The labyrinth - an ancient pattern found in many cultures around the world - is undergoing an international revival. Coming in many patterns and sizes, some of which date back over 4,000 years, these walking paths - some permanent, some portable - are growing in popularity as places for people of all faiths to find inner peace and connectedness to the divine.
The Contra Costa Times reports on some of the various types of labyrinths that are popping up locally. Reporter Bonita Brewer writes of one 82 year old woman who stays centered with her own spiraling backyard labyrinth. Another woman mentioned in the article walks at her church, but if she's at home and in need of calm, she lets her fingers do the walking along the path of a portable finger labyrinth.
Natural labryinths
While these places were most likely man made, natural labyrinths can be found (and built upon) as well. Helena Mazzariello told the Contra Costa Times she can be found regularly trekking a rock labyrinth that sprang from the mud in the Sibley Volcanic Regional Preserve.

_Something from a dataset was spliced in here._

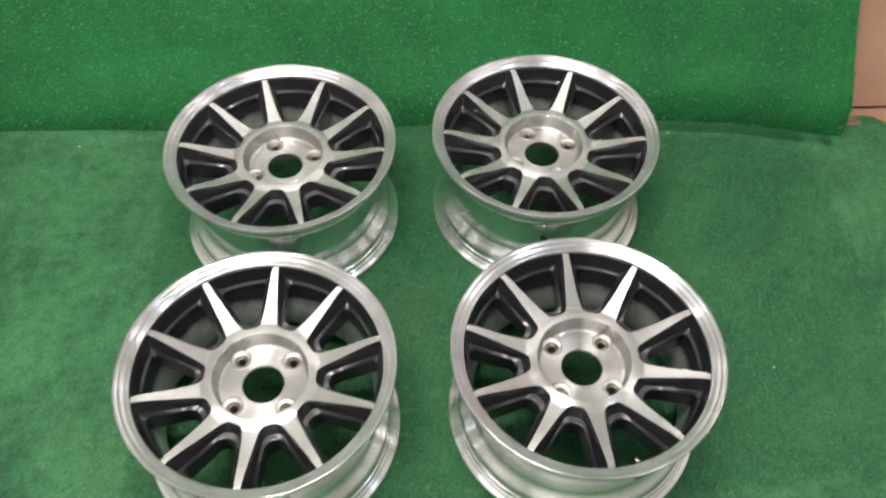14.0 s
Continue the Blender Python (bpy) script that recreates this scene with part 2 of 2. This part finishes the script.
FOOT = [(-2.0, 0.335), (-1.1, 0.288), (-0.6, 0.258), (-0.25, 0.239), (0.0, 0.229), (0.2, 0.221), (0.32, 0.219), (0.40, 0.212), (0.47, 0.199), (0.55, 0.176), (0.62, 0.152), (0.70, 0.136)]


def hang_foot(x):
    """How far back the sheet's lower edge lies at x: it bulges forward towards its free end."""
    near = [np.interp(x + d, [a for a, _ in FOOT], [b for _, b in FOOT]) for d in (-0.06, -0.03, 0, 0.03, 0.06)]
    return float(np.mean(near)) + 0.002 * math.sin(x * 11.0)


def hang_point(x, z):
    """A point of the sheet: it slopes like the panel, bulges at its foot and drops steeply into the gap behind the mat."""
    e = min(1.0, max(0.0, (x - 0.22) / 0.28))
    belly = 0.032 * e * e * (3 - 2 * e)
    kink = 0.045 + 0.94 * belly
    up = 0.5 * (z + kink + math.hypot(z - kink, 0.03))
    back = hang_foot(x) + SLOPE * up
    lean = (0.2515 - 0.048 * x) + SLOPE * up - 0.012
    e = min(1.0, up / 0.55)
    fall = min(1.0, max(0.0, (up - 0.03) / 0.12))
    tuck = 0.8 + 0.2 * min(1.0, max(0.0, (x + 0.3) / 0.6))
    back -= 0.042 * tuck * (0.5 + 0.5 * math.cos(math.pi * fall))
    y = back + (lean - back) * e * e * 0.5
    y -= 0.006 * (1 + noise.noise((x * 3.1, up * 4.3, 8))) * min(1, up * 8)
    y -= 0.003 * min(1.0, (up - z) / 0.05) + belly * math.exp(-(max(0.0, z - kink) / 0.12) ** 2)
    return Vector((x + 0.095 * up * max(0.0, (x + 0.6) / 1.3), y, z))


SEAM_X = np.linspace(-2.0, 0.70, 136)
SEAM_Y = np.array([hang_point(float(a), 0.02).y for a in SEAM_X])


# ---- turf on the floor ----
MAT_RIGHT, MAT_BACK, MAT_LEFT, MAT_FRONT = 0.815, 0.262, -1.75, -2.3


def seam_gap(x):
    """Width of the open gap between the mat's back edge and the hanging sheet."""
    return float(np.interp(x, [-1.6, -0.85, -0.62, -0.3, -0.2, 0.1, 0.25, 0.40, 0.60], [0.004, 0.006, 0.013, 0.013, 0.006, 0.005, 0.016, 0.018, 0.016]))


def mat_back(x):
    """The mat's back edge: a finger's width short of the hanging sheet, then cut back with a round corner by its free end."""
    e = min(1.0, max(0.0, (x - 0.52) / 0.12))
    base = MAT_BACK - 0.045 * x
    base += (0.190 - base) * e * e * (3 - 2 * e)
    c = min(1.0, max(0.0, (x - 0.760) / (MAT_RIGHT - 0.760)))
    cut = float(np.interp(x, SEAM_X, SEAM_Y)) - seam_gap(x) + 0.0015 * noise.noise((x * 40, 0, 5))
    f = min(1.0, max(0.0, (x - 0.662) / 0.025))
    return (base - 0.055 * (1 - math.sqrt(1 - c * c))) * f + cut * (1 - f)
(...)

"It's a magical place," Mazzariello, who created the rogue Sibley labyrinth in 1990, said. Though never officially sanctioned by the East Bay Regional Park District, it took on a life of its own as hikers started adding rocks to give it permanence.
In many ways, the Sibley labyrinth's journey to the center and back mirrors the path of life, Mazzariello said, noting that some people - maybe swearing off drugs or praying for a deceased loved one - leave poetry or trinkets in the center during their visits.
Not a maze
Devotees note that one needn't be of any particular faith to walk a labyrinth. The paths, which are different from mazes in that there are no dead ends, but most often a single path that winds circuitously to the center and back out again, are places for meditation.
"It's like walking inside yourself, going inside to your own center, praying and then walking out. Sometimes you take problems in and they get solved - sometimes they don't" reported one woman who had her own backyard labyrinth built in 1999 after she toured several in Europe (including an 800-year-old spot at the Chartres Cathedral in France).
"When you're walking, the path of the labyrinth becomes a metaphor for your journey through life," says Lauren Artress, author of a book called Walking a Sacred Path.